Task
Copy exactly the lines that run from the top of the listing to the line containing "(0.25, 0.20, 0.178))", both ends included, and omit the pictures.

Supplied material
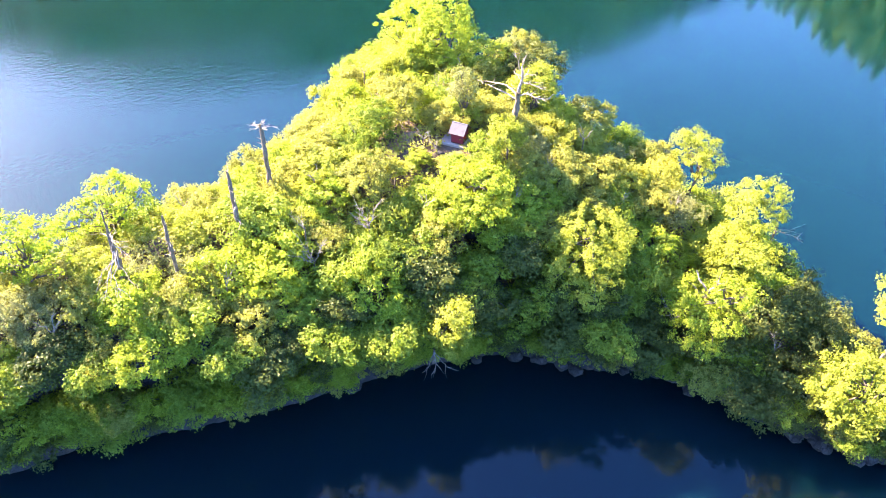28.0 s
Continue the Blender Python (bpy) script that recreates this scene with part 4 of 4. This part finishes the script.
def build_footpath():
    """Trodden soil that climbs to the slab."""
    mat, nt, p = material("trodden_soil")
    tc = nt.nodes.new("ShaderNodeTexCoord")
    n1 = node(nt, "ShaderNodeTexNoise", Scale=3.0, Detail=8.0, Roughness=0.7)
    nt.links.new(tc.outputs["Object"], n1.inputs["Vector"])
    rg = ramp(nt, n1.outputs["Fac"], [(0.3, (0.14, 0.078, 0.038)), (0.5, (0.26, 0.155, 0.080)), (0.7, (0.34, 0.225, 0.135))])
    nt.links.new(rg.outputs["Color"], p.inputs["Base Color"])
    p.inputs["Roughness"].default_value = 0.95
    bump(nt, p, n1.outputs["Fac"], 0.8, 0.1)
    line = [Vector(q) for q in ((-3.7, 52.0), (-4.2, 53.5), (-4.7, 54.9), (-5.2, 56.1), (-5.7, 57.3), (-6.1, 58.4))]
    verts, faces = [], []
    rng = random.Random(9)
    n = 26
    for i in range(n):
        f = i / (n - 1) * (len(line) - 1)
        a = min(int(f), len(line) - 2)
        q = line[a].lerp(line[a + 1], f - a)
        way = (line[a + 1] - line[a]).normalized()
        side = Vector((-way.y, way.x))
        wide = 0.65 * math.sin(math.pi * min(1.0, 0.15 + 0.85 * i / n)) + 0.45 + rng.uniform(-0.12, 0.12)
        for k in range(5):
            r = q + side * wide * (k / 2 - 1)
            verts.append((r.x, r.y, float(ground(r.x, r.y)) + (0.09 if 0 < k < 4 else -0.05)))
    for i in range(n - 1):
        for k in range(4):
            faces.append((i * 5 + k + 1, i * 5 + k, i * 5 + k + 5, i * 5 + k + 6))
    ob = new("footpath", mesh_of("footpath", verts, faces, mat, True))
    tagged(ob, "short trodden path of pale brown soil", "path", kind="structure")


build_footpath()


# ---- rocks of the shore ----
PINKROCK = rock_material("pale_pinkish_rock", (0.045, 0.034, 0.030), (0.125, 0.095, 0.085), (0.25, 0.20, 0.178))


def shore_rocks():
    rng = random.Random(21)
    for k in range(44):
        i = rng.randrange(5, 15)
        a, b = Vector(SHORE[i]), Vector(SHORE[i + 1])
        p = a.lerp(b, rng.random())
        w = (b - a).normalized()
        p -= Vector((w.y, -w.x)) * rng.uniform(-0.5, 0.9)
        stone_at(40 + k, p.x, p.y, rng.uniform(-0.15, 0.25), rng.uniform(0.4, 1.0), rng.uniform(0.45, 0.7), "weathered grey-brown boulder at the water's edge", "boulders along the shore", ROCK)
    stone_at(7, -18.4, 48.5, 10.5, 0.55, 0.55, "bare pinkish-grey rock outcrop among the shrubs", "", PINKROCK)
    stone_at(8, -19.3, 47.9, 9.7, 0.4, 0.7, "bare pinkish-grey rock outcrop among the shrubs", "", PINKROCK)


shore_rocks()


POINT = [(51.3, 113.2, 0.3, -0.5), (52.4, 115.4, 0.9, 0.5), (53.6, 118.5, 1.7, 1.3), (55.6, 123.5, 2.5, 2.2), (58.6, 129.0, 3.1, 3.0), (64.5, 136.0, 3.6, 3.8), (73.0, 144.5, 5.0, 4.6), (86.0, 155.0, 8.0, 6.5), (105.0, 169.0, 12.0, 8.0)]


def point_at(s, u):
    """A place on the rocky point: s along it from the tip (0 to 1), u across it (-1 west, 1 east)."""
    f = s * (len(POINT) - 1)
    k = min(int(f), len(POINT) - 2)
    x, y, half, high = (a + (b - a) * (f - k) for a, b in zip(POINT[k], POINT[k + 1]))
    way = Vector((POINT[min(k + 2, len(POINT) - 1)][0] - POINT[max(k - 1, 0)][0], POINT[min(k + 2, len(POINT) - 1)][1] - POINT[max(k - 1, 0)][1])).normalized()
    # gently sloping west side, undercut east bank
    h = high * (1 - abs(u) ** (1.5 if u < 0 else 3.2)) - 0.5 * abs(u)
    return Vector((x + way.y * u * half, y - way.x * u * half, h))


def rock_point():
    """The rocky point across the channel, with scrub on its crest."""
    rng = random.Random(31)
    rise = bmesh.new()
    n, m = 150, 34
    rows = []
    for i in range(n):
        row = []
        for j in range(m):
            u = j / (m - 1) * 2 - 1
            q = point_at((i / (n - 1)) ** 1.3, u * 1.12)
            # blocks and ledges
            big = noise.cell_vector(Vector((q.x * 0.9 + 0.3 * q.y, q.y * 0.55, q.z * 0.7)))
            rough = noise.fractal(Vector((q.x * 0.8, q.y * 0.8, 0.3)), 0.7, 2.3, 5)
            q += Vector((big.x * 0.22, big.y * 0.22, big.z * 0.55 + 0.55 * rough - 0.25)) * (1 - 0.6 * abs(u) ** 4)
            row.append(rise.verts.new(q))
        rows.append(row)
    for i in range(n - 1):
        for j in range(m - 1):
            rise.faces.new((rows[i][j + 1], rows[i][j], rows[i + 1][j], rows[i + 1][j + 1]))
    ob = part("rock_point", rise, PINKROCK, None)
    tagged(ob, "low pale pinkish rocky point reaching into the lake", "rock", kind="structure")
    for k in range(12):
        s, u = rng.uniform(0.06, 0.42), rng.uniform(-1.0, 0.9)
        q = point_at(s, u)
        stone_at(120 + k, q.x, q.y, q.z - 0.05, rng.uniform(0.2, 0.55), rng.uniform(0.45, 0.65), "pale angular boulder on the rocky point", "boulders on the rocky point", PINKROCK)
    for k in range(46):
        s = 0.40 + 0.58 * (k / 46)
        q = point_at(s, rng.uniform(-0.45, 0.95))
        key = rng.choice(["lime2", "yellow1", "lime2", "maple1", "olive3", "lime1"])
        g = rng.uniform(0.7, 1.0) * (1 if s > 0.5 else 0.75)
        grow(key, rng, q, q + Vector((rng.uniform(-0.4, 0.6), rng.uniform(-0.8, 0.2), rng.uniform(1.0, 2.6))), pose(0, 0, 0, 0, 0, rng.uniform(0, 360)), (g, g, 0.75 * g))
    # one low tree reaches out over the rock
    for s, u, out in ((0.42, -0.5, (-1.6, -0.6, 2.2)), (0.43, -0.2, (-0.3, -0.9, 1.6)), (0.42, 0.5, (0.9, -1.0, 0.9))):
        q = point_at(s, u)
        grow("lime2", rng, q, q + Vector(out), pose(0, 0, 0, 0, 0, 40 * u), (0.55, 0.5, 0.4))


rock_point()


# ---- undergrowth ----
def undergrowth():
    rs = np.random.RandomState(77)
    x, y = rs.uniform(-33, 39, 24000), rs.uniform(6, 89, 24000)
    d = inside(x, y)
    ok = d > 0.9
    for a, b, r in CLEAR[:6]:
        ok &= (x - a) ** 2 + (y - b) ** 2 > (0.8 * r) ** 2
    x, y = x[ok], y[ok]
    c = np.stack([x, y, ground(x, y) + 0.45], -1)
    up = np.tile(np.array([0.0, 0, 1.0]), (len(c), 1))
    lv = leaves(rs, c, up, np.full(len(c), 0.6), 9, 0.27, 0.18, 0.6)
    ob = new("undergrowth", leaf_mesh("undergrowth", lv, LEAF["olive"]))
    tagged(ob, "low leafy undergrowth covering the slopes", "undergrowth", kind="stuff")


undergrowth()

Written answer
28.0 s
Continue the Blender Python (bpy) script that recreates this scene with part 4 of 4. This part finishes the script.
def build_footpath():
    """Trodden soil that climbs to the slab."""
    mat, nt, p = material("trodden_soil")
    tc = nt.nodes.new("ShaderNodeTexCoord")
    n1 = node(nt, "ShaderNodeTexNoise", Scale=3.0, Detail=8.0, Roughness=0.7)
    nt.links.new(tc.outputs["Object"], n1.inputs["Vector"])
    rg = ramp(nt, n1.outputs["Fac"], [(0.3, (0.14, 0.078, 0.038)), (0.5, (0.26, 0.155, 0.080)), (0.7, (0.34, 0.225, 0.135))])
    nt.links.new(rg.outputs["Color"], p.inputs["Base Color"])
    p.inputs["Roughness"].default_value = 0.95
    bump(nt, p, n1.outputs["Fac"], 0.8, 0.1)
    line = [Vector(q) for q in ((-3.7, 52.0), (-4.2, 53.5), (-4.7, 54.9), (-5.2, 56.1), (-5.7, 57.3), (-6.1, 58.4))]
    verts, faces = [], []
    rng = random.Random(9)
    n = 26
    for i in range(n):
        f = i / (n - 1) * (len(line) - 1)
        a = min(int(f), len(line) - 2)
        q = line[a].lerp(line[a + 1], f - a)
        way = (line[a + 1] - line[a]).normalized()
        side = Vector((-way.y, way.x))
        wide = 0.65 * math.sin(math.pi * min(1.0, 0.15 + 0.85 * i / n)) + 0.45 + rng.uniform(-0.12, 0.12)
        for k in range(5):
            r = q + side * wide * (k / 2 - 1)
            verts.append((r.x, r.y, float(ground(r.x, r.y)) + (0.09 if 0 < k < 4 else -0.05)))
    for i in range(n - 1):
        for k in range(4):
            faces.append((i * 5 + k + 1, i * 5 + k, i * 5 + k + 5, i * 5 + k + 6))
    ob = new("footpath", mesh_of("footpath", verts, faces, mat, True))
    tagged(ob, "short trodden path of pale brown soil", "path", kind="structure")


build_footpath()


# ---- rocks of the shore ----
PINKROCK = rock_material("pale_pinkish_rock", (0.045, 0.034, 0.030), (0.125, 0.095, 0.085), (0.25, 0.20, 0.178))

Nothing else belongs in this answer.